Officials with the Tulare Regional Medical Center (TRMC) today confirmed rumors that TRMC and, by extension, its partner Healthcare Conglomerate Associates (HCCA) have laid off a small number of staff at the hospital. The news comes on the heels of a similarly timed, but otherwise unrelated lawsuit, alleging the hospital violated the California Public Records Act.
Talk began when Citizens for Hospital Accountability, the group behind the No on I campaign, posted a statement on Facebook early Friday morning.
“Unfortunately, we have heard from a few sources that layoffs of TRMC/HCCA employees have begun. We are incredibly saddened that quality employees, many with families to provide for, are being forced out of jobs,” the group said. “However, our sympathy also entails a more angry element– anger that these employees were let go while those in charge continue to have their greed satiated with such plush salaries.”

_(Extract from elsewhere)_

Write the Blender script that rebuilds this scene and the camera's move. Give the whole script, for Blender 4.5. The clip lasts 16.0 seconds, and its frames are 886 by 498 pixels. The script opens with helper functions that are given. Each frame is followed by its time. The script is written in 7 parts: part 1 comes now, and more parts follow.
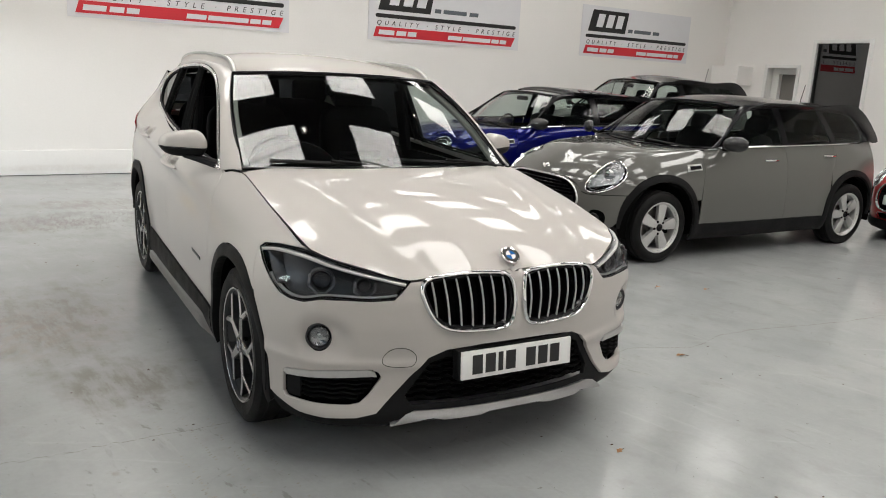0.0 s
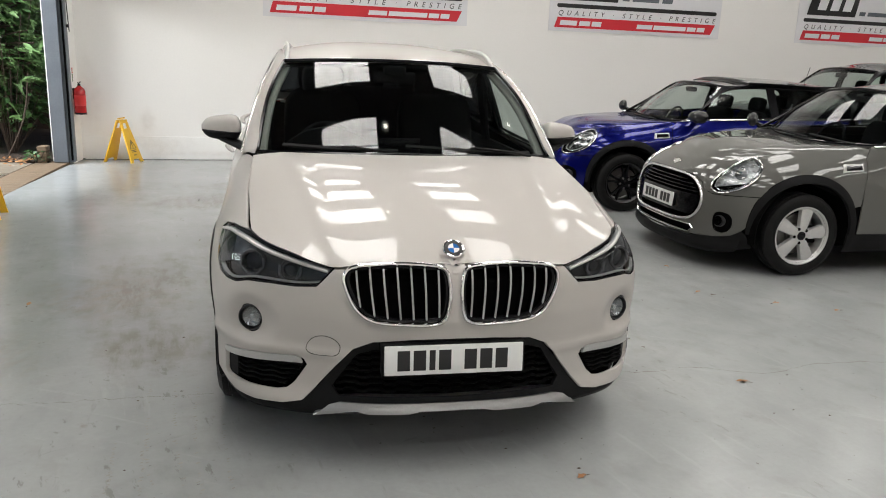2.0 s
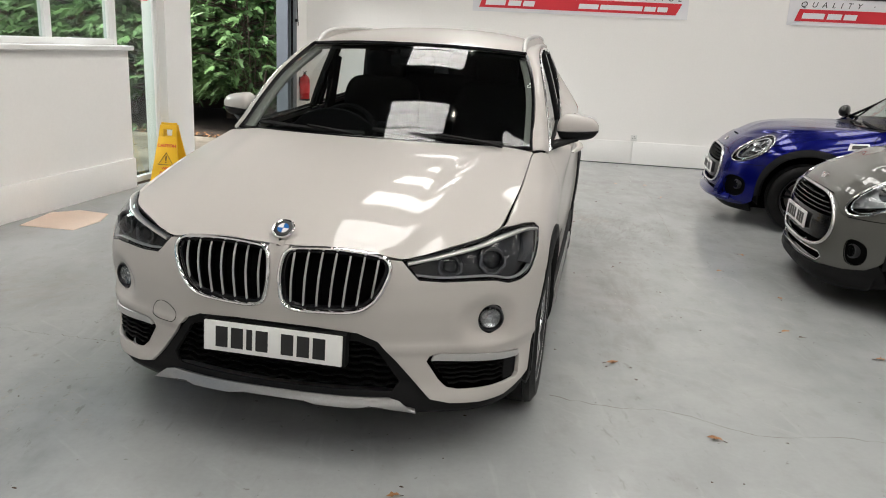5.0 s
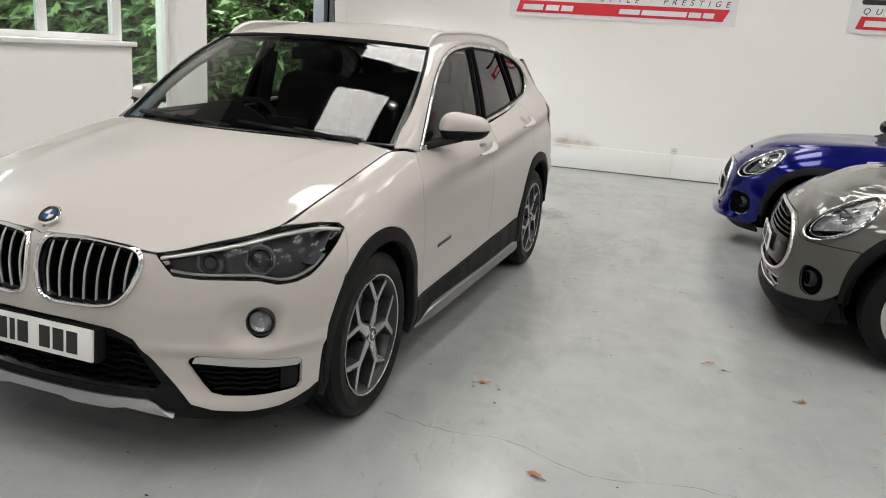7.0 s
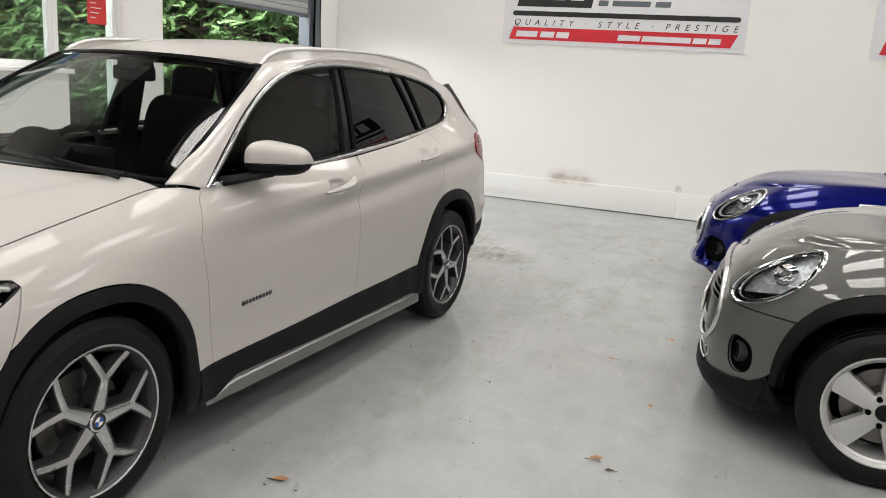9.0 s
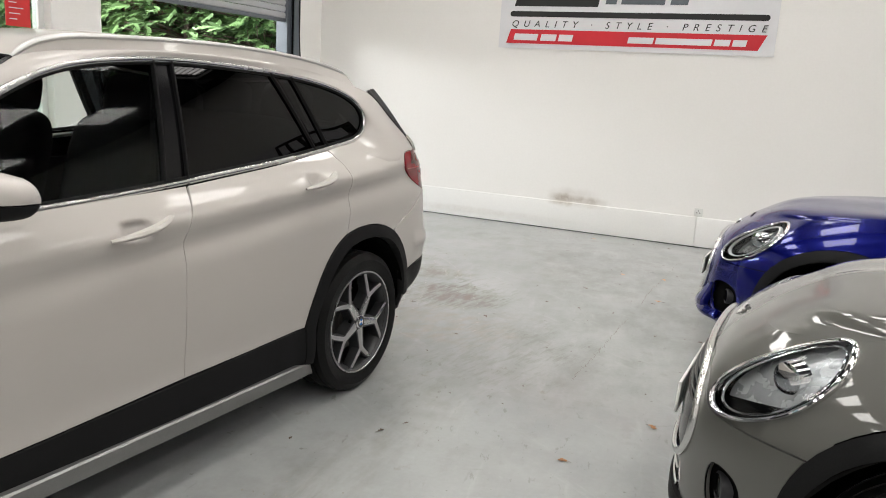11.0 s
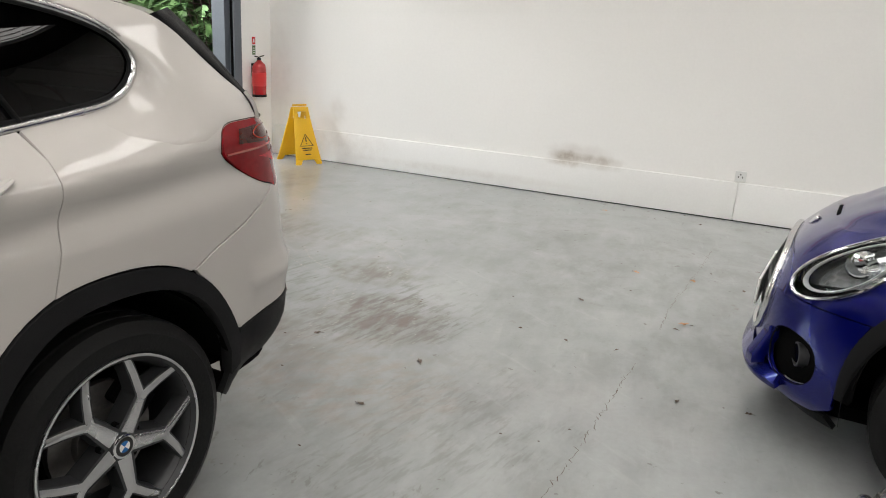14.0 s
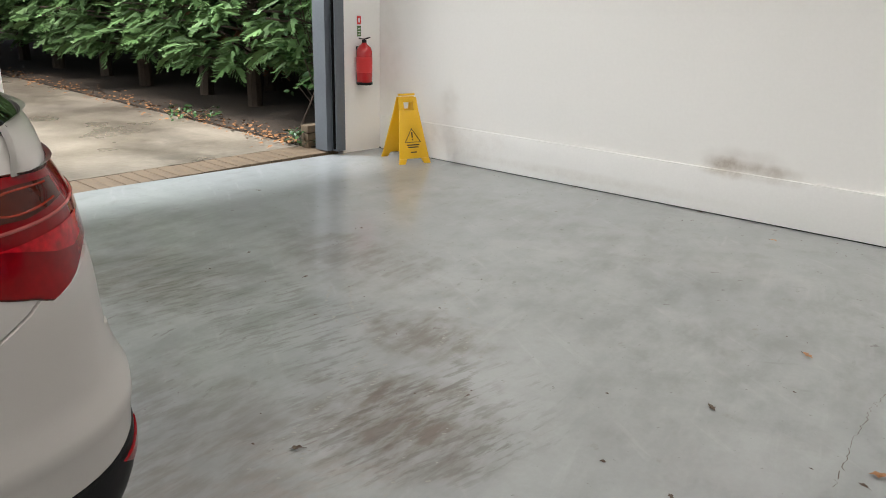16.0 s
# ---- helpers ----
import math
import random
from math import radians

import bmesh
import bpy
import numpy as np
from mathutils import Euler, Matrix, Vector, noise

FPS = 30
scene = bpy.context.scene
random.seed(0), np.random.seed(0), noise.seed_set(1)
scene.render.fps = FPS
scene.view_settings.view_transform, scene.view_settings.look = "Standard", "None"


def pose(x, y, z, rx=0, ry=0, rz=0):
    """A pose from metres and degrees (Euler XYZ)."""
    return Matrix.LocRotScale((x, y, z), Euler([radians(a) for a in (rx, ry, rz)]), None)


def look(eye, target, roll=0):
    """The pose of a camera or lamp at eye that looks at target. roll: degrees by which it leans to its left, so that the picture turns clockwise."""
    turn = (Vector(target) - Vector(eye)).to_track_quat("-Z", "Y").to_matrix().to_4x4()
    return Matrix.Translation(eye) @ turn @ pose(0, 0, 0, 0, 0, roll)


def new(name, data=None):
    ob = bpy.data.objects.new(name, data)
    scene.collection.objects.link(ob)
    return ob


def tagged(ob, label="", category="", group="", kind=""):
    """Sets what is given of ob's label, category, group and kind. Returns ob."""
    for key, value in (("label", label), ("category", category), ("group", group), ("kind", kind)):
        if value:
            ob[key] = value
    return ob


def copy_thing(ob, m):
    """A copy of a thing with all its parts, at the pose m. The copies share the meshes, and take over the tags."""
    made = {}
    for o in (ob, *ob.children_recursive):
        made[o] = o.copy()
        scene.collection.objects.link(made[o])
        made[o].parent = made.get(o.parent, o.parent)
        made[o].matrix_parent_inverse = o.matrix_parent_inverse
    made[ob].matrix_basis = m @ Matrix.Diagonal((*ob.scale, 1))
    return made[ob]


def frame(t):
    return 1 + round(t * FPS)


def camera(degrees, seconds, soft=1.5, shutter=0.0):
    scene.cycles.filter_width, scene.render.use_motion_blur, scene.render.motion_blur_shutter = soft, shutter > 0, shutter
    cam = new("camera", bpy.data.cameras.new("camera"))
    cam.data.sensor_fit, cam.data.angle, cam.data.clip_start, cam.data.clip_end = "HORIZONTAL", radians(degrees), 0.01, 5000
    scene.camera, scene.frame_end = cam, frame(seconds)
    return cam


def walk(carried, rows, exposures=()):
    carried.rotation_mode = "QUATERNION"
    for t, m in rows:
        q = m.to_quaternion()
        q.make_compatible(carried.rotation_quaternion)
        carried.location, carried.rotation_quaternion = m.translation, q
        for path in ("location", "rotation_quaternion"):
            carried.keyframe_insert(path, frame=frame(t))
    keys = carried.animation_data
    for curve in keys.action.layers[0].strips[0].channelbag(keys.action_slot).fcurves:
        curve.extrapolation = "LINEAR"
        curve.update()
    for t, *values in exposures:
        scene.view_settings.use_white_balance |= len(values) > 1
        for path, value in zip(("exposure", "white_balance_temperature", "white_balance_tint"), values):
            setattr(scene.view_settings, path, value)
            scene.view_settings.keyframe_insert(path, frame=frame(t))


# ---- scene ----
cam = camera(60.0, 16.0, 1.0)
PATH = [
    (0, (-1.704, -4.493, 1.535), (-0.733, -2.803, 1.089), 3.1),
    (0.5, (-1.407, -4.615, 1.543), (-0.588, -2.85, 1.081), 2.1),
    (1, (-1.157, -4.688, 1.53), (-0.49, -2.864, 1.051), 2.2),
    (1.5, (-0.881, -4.705, 1.541), (-0.343, -2.839, 1.061), 2.6),
    (2, (-0.59, -4.741, 1.53), (-0.199, -2.84, 1.045), 2.3),
    (2.5, (-0.293, -4.776, 1.552), (-0.064, -2.854, 1.051), 2.3),
    (3, (-0.025, -4.737, 1.512), (0.061, -2.807, 0.997), 2.3),
    (5.5, (1.371, -4.488, 1.502), (0.88, -2.618, 0.99), 3.1),
    (6, (1.669, -4.415, 1.511), (1.07, -2.578, 0.995), 3.2),
    (6.5, (1.884, -4.216, 1.481), (1.24, -2.394, 0.963), 3.5),
    (7, (2.098, -4.008, 1.48), (1.46, -2.181, 0.976), 3.9),
    (7.5, (2.365, -3.799, 1.494), (1.686, -1.981, 1.007), 4.5),
    (8, (2.521, -3.559, 1.473), (1.78, -1.762, 1.002), 4.5),
    (8.5, (2.623, -3.247, 1.478), (1.856, -1.456, 1.027), 4.4),
    (9, (2.759, -2.955, 1.466), (1.965, -1.17, 1.037), 3.8),
    (9.5, (2.86, -2.659, 1.472), (2.029, -0.888, 1.056), 3.5),
    (10, (2.871, -2.321, 1.453), (2.023, -0.555, 1.05), 3.6),
    (12.5, (2.749, -0.748, 1.46), (1.771, 0.941, 1.026), 3.0),
    (13, (2.69, -0.446, 1.459), (1.705, 1.226, 0.978), 2.6),
    (13.5, (2.558, -0.122, 1.454), (1.607, 1.559, 0.933), 2.9),
    (14, (2.447, 0.179, 1.443), (1.518, 1.858, 0.879), 3.0),
    (14.5, (2.356, 0.495, 1.46), (1.398, 2.151, 0.877), 2.6),
    (15, (2.234, 0.817, 1.426), (1.251, 2.449, 0.818), 2.4),
    (15.5, (2.131, 1.144, 1.438), (1.078, 2.72, 0.801), 1.9),
    (16, (2.117, 1.549, 1.44), (0.845, 2.955, 0.803), 1.5),
]
walk(cam, [(t, look(eye, target, roll)) for t, eye, target, roll in PATH], [(0, .0), (3, -.09), (6, -.07), (8, .02), (10, .08), (12.5, -.02), (14, -.08), (15, -.16), (16, -.26)])

# ---- world, daylight and exposure ----
world = bpy.data.worlds.new("overcast_sky")
scene.world = world
world.use_nodes = True
wn = world.node_tree.nodes
sky = wn.new("ShaderNodeTexSky")
sky.sky_type, sky.sun_disc = "NISHITA", False
sky.sun_elevation, sky.sun_rotation, sky.air_density, sky.dust_density = radians(66), radians(167), 1.0, 4.0
world.node_tree.links.new(sky.outputs[0], wn["Background"].inputs[0])
wn["Background"].inputs[1].default_value = 0.15

sun = new("sun", bpy.data.lights.new("sun", "SUN"))
sun.data.energy, sun.data.angle, sun.data.color = 4.8, radians(14), (1.0, 0.96, 0.9)
sun.matrix_world = look((0, 0, 20), (-2.0, 8.5, 0))

# added fill lamp over the driveway, standing in for the sky's light through the roller door
door_sky = new("door_sky_fill", bpy.data.lights.new("door_sky_fill", "AREA"))
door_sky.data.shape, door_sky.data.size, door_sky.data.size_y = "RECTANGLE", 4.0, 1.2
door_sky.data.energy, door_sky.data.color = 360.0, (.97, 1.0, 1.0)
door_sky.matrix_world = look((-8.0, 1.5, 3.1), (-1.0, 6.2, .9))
# a second added fill lamp, for the open strip of sky between the roof edge and the hedge, steeply onto the threshold
drive_sky = new("driveway_sky_fill", bpy.data.lights.new("driveway_sky_fill", "AREA"))
drive_sky.data.shape, drive_sky.data.size, drive_sky.data.size_y = "RECTANGLE", 3.0, .9
drive_sky.data.energy, drive_sky.data.color = 700.0, (.93, .98, 1.0)
drive_sky.matrix_world = look((-4.6, 5.0, 5.6), (-2.6, 5.0, 0))

# rooflights: columns of daylight between the roof beams; middle x, width
CEILING = 5.2
COLUMNS = [(-.53, 1.17), (1.78, 1.0), (4.2, 1.1), (6.6, 1.1), (9.4, 1.1)]
BRIGHT = dict(zip(COLUMNS, (1.6, 1.22, 1.08, 1.1, 1.1)))     # relative lamp strength of each column, tuned, strongest in the west
ROWS_Y = [(-7.1, -6.0), (-5.0, -3.9), (-2.9, -1.75), (-.72, .45), (1.55, 2.65), (3.7, 4.8), (5.7, 6.5)]
for cx, cw in COLUMNS:
    lamp = new("rooflight_daylight", bpy.data.lights.new("rooflight_daylight", "AREA"))
    lamp.data.shape, lamp.data.size, lamp.data.size_y = "RECTANGLE", cw, 13.8
    lamp.data.energy, lamp.data.color = 350.0 * cw * BRIGHT[cx, cw], (1.0, 0.966, 0.92)
    lamp.matrix_world = pose(cx, -.3, CEILING + .16)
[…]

HCCA’s Vice-President of Marketing, Kathleen Johnson, confirmed that the allegations were accurate.
“The actions taken recently are in accordance with our planned and ongoing strategic realignment of the hospital’s operations. We continue to streamline operations, improve efficiencies and healthcare delivery to our community,” Johnson wrote.
Her statement did not confirm the number of staff laid off, but others have suggested the number is below 30. Johnson stated that the layoffs would not result in any hiring freezes, and that the hospital is “constantly evaluating areas where we can be more efficient and provide better service.”
“Over the last three years we have been focused on implementing our turnaround plan which brought the hospital from the brink of disaster and has resulted in dramatic operational and financial improvements,” she said.
“Nonetheless, until we complete the necessary improvements to the hospital tower, the hospital’s survival remains at risk. We all recognize that the new hospital tower is a necessary and critical element for the future viability and stability of the district and our capacity to provide the best healthcare that our community deserves.”
In its statement, Citizens for Hospital Accountability claims that the layoffs are proof that the hospital’s financial successes aren’t real — that “the ‘28 months of profitability’ were simply untrue.”
Johnson, however, says that the layoffs are necessary to ensure that the hospital has stable financial footing to continue its turnaround.
“Now that there is clarity from the community, HCCA will proceed with securing alternative financing to complete the tower. To be able to do so, we must ensure that the hospital remains operationally and financially successful,” Johnson said.